Given problem – The data below holds the lines to copy: everything from the line containing "finishes the script." to the line containing "return v, (t[None]", both ends included, set down exactly.

Materials provided –
--- --- ---
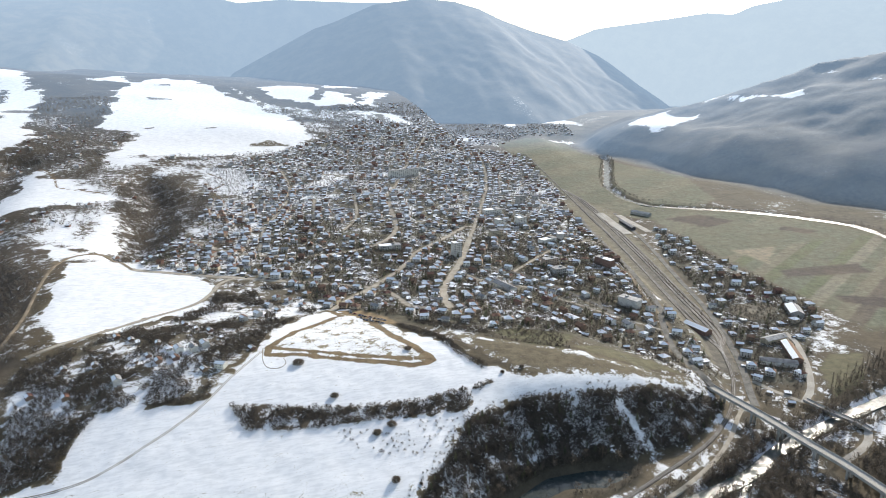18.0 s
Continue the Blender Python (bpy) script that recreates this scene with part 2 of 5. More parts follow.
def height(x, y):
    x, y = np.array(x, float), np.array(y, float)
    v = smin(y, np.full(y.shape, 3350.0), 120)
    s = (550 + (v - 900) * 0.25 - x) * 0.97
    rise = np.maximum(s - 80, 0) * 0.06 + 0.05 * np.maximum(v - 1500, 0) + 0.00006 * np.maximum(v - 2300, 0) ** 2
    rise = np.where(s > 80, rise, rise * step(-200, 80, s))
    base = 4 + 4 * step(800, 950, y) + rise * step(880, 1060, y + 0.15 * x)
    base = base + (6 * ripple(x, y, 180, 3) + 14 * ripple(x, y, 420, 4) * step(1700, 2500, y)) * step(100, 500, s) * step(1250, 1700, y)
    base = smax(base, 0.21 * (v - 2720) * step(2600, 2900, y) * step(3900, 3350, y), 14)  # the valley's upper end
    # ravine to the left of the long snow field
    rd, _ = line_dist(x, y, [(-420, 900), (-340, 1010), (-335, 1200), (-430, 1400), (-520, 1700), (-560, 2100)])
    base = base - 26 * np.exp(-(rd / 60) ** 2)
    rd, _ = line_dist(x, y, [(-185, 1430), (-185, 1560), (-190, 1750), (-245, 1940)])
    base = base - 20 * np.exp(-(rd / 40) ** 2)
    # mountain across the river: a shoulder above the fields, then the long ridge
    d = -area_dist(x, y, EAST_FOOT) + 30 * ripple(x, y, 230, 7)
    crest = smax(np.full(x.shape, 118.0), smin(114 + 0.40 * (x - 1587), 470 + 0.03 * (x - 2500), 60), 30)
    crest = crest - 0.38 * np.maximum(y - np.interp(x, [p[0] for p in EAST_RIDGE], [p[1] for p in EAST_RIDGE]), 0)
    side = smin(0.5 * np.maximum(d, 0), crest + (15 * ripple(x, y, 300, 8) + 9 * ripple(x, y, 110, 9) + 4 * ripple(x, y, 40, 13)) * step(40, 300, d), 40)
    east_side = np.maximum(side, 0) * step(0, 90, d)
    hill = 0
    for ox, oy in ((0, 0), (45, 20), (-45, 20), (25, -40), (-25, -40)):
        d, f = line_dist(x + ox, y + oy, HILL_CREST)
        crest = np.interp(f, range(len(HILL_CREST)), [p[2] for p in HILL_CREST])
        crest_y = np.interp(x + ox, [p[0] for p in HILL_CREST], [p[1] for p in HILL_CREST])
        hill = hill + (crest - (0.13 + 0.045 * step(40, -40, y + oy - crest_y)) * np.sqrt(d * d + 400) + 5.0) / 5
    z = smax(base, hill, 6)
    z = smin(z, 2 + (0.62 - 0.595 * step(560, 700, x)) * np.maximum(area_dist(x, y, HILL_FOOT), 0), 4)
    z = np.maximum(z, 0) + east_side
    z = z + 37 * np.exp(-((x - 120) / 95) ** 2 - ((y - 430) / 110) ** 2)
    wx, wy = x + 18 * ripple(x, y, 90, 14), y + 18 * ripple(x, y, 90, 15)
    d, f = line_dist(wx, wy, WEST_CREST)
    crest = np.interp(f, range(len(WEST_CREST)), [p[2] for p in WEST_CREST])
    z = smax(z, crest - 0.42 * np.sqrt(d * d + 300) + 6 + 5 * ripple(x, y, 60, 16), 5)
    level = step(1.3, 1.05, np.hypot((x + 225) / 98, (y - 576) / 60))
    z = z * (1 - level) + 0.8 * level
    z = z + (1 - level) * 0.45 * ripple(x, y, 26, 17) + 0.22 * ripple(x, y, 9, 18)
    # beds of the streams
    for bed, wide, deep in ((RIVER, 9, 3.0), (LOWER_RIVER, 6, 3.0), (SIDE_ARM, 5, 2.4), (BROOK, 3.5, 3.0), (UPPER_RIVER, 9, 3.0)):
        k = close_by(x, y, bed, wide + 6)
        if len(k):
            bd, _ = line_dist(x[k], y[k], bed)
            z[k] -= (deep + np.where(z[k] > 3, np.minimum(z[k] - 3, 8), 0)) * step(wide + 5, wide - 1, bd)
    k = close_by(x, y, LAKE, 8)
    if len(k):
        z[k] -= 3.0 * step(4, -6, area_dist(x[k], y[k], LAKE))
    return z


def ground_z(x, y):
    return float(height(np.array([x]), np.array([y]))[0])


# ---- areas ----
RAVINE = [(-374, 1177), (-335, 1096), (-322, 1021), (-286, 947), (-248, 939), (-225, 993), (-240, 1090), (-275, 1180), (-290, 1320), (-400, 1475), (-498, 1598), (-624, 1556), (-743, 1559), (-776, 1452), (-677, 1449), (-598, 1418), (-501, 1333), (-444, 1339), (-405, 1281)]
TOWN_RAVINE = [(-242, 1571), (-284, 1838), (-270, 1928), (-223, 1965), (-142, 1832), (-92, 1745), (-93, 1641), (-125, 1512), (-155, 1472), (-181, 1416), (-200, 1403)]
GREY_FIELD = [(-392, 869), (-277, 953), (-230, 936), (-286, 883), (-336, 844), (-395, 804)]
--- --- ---
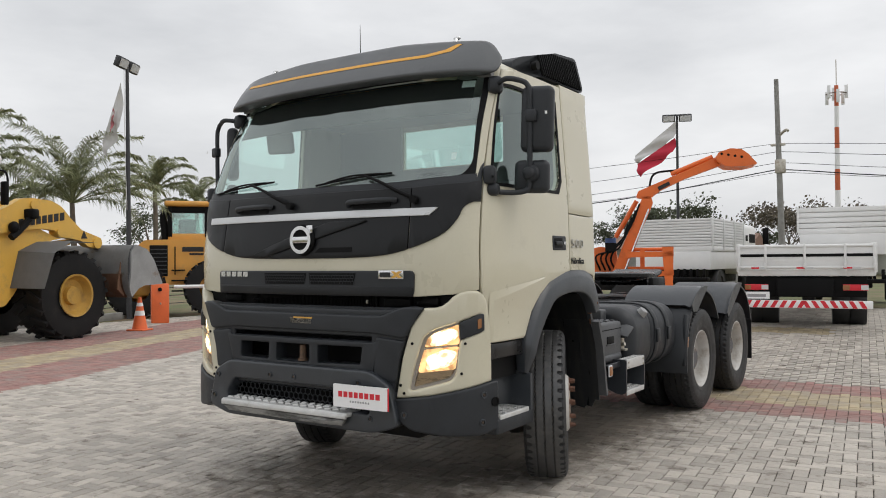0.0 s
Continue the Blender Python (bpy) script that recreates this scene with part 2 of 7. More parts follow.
--- --- ---
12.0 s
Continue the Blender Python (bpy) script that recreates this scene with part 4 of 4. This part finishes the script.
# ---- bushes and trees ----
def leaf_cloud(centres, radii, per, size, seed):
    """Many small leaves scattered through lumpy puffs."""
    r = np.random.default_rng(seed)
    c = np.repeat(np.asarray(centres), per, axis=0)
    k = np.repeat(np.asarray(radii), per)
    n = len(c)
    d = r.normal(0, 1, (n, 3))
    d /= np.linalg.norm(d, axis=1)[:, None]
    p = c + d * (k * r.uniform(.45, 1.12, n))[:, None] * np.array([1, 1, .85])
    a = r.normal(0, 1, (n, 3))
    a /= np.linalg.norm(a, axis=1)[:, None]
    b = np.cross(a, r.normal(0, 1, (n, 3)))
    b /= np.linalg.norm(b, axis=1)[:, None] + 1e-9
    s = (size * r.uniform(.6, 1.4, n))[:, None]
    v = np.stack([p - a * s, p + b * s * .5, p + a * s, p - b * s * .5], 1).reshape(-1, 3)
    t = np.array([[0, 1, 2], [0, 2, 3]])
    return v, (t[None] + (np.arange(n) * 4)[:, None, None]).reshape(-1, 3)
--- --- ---
Task response –
Continue the Blender Python (bpy) script that recreates this scene with part 4 of 4. This part finishes the script.
# ---- bushes and trees ----
def leaf_cloud(centres, radii, per, size, seed):
    """Many small leaves scattered through lumpy puffs."""
    r = np.random.default_rng(seed)
    c = np.repeat(np.asarray(centres), per, axis=0)
    k = np.repeat(np.asarray(radii), per)
    n = len(c)
    d = r.normal(0, 1, (n, 3))
    d /= np.linalg.norm(d, axis=1)[:, None]
    p = c + d * (k * r.uniform(.45, 1.12, n))[:, None] * np.array([1, 1, .85])
    a = r.normal(0, 1, (n, 3))
    a /= np.linalg.norm(a, axis=1)[:, None]
    b = np.cross(a, r.normal(0, 1, (n, 3)))
    b /= np.linalg.norm(b, axis=1)[:, None] + 1e-9
    s = (size * r.uniform(.6, 1.4, n))[:, None]
    v = np.stack([p - a * s, p + b * s * .5, p + a * s, p - b * s * .5], 1).reshape(-1, 3)
    t = np.array([[0, 1, 2], [0, 2, 3]])
    return v, (t[None] + (np.arange(n) * 4)[:, None, None]).reshape(-1, 3)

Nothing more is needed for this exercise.